> OK what color is a Turk? Not modern day Turk, but a one from the middle ages, with a > bit of African blood from when the moors sacked most of the Mediterranean. > > He looks a happy chappy though.
Ok, THAT guy… if you want to consider the archaeogenetic haplogroup of the Turks, they're still scientifically classified as caucasian.
So where'd he come from…
First millennium Christians, wanting to facilitate conversion of the Norse, needed a Christian parallel for Papa Noel so that the Norse could continue their most popular traditions, and so the gift giving figure of Papa Noel was encouraged to be though of as the third century's Saint Nicholas, who's day of celebration (then being December 19th, but now celebrated on the 5th or 6th) was very near to the winter solstice. Papa Noel's visage continued on thereafter, however, evolving into Saint Nicholas, still bearing gifts while riding a flying horse named Sleipnir from the North. The two patrons of the Yule season, however, as centuries passed, became more and more blended until the traditions of the two became one entity with many names, to include Papa Noel, Saint Nicolas, Sinterklaas, Santa Claus, and Father Christmas. During the early 16th century, Martin Luther (founder of the Protestant religion) encouraged Christians to think of the gift-bringer as the Christ child himself, or Christkindl (kʁɪstkɪnt). The pronunciation of this word for many English speaking people sounded like "Kris Kringle", and so yet another nickname for the Northern white-bearded gift-bringer of the Noel season came to be.
So what happened to the eight legged horse named Sleipnir and how did we get eight flying rain deer from that?

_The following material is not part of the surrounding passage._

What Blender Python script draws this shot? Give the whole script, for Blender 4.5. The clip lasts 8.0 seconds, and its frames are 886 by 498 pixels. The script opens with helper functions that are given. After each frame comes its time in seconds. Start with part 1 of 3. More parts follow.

In 1823, Clement Clarke Moore published his famous poem "A Visit From Saint Nicholas" (more commonly known as "The Night Before Christmas"), wherein he replaced the eight-legged flying horse Slipindear introducing for the very first time the concept of eight individual flying reindeer. The ninth reindeer, Rudolf, wasn't introduced for another century when in 1939 Robert L. May published his story about the red-nosed reindeer to be distributed as a part of an advertising campaign for Montgomery Ward department stores.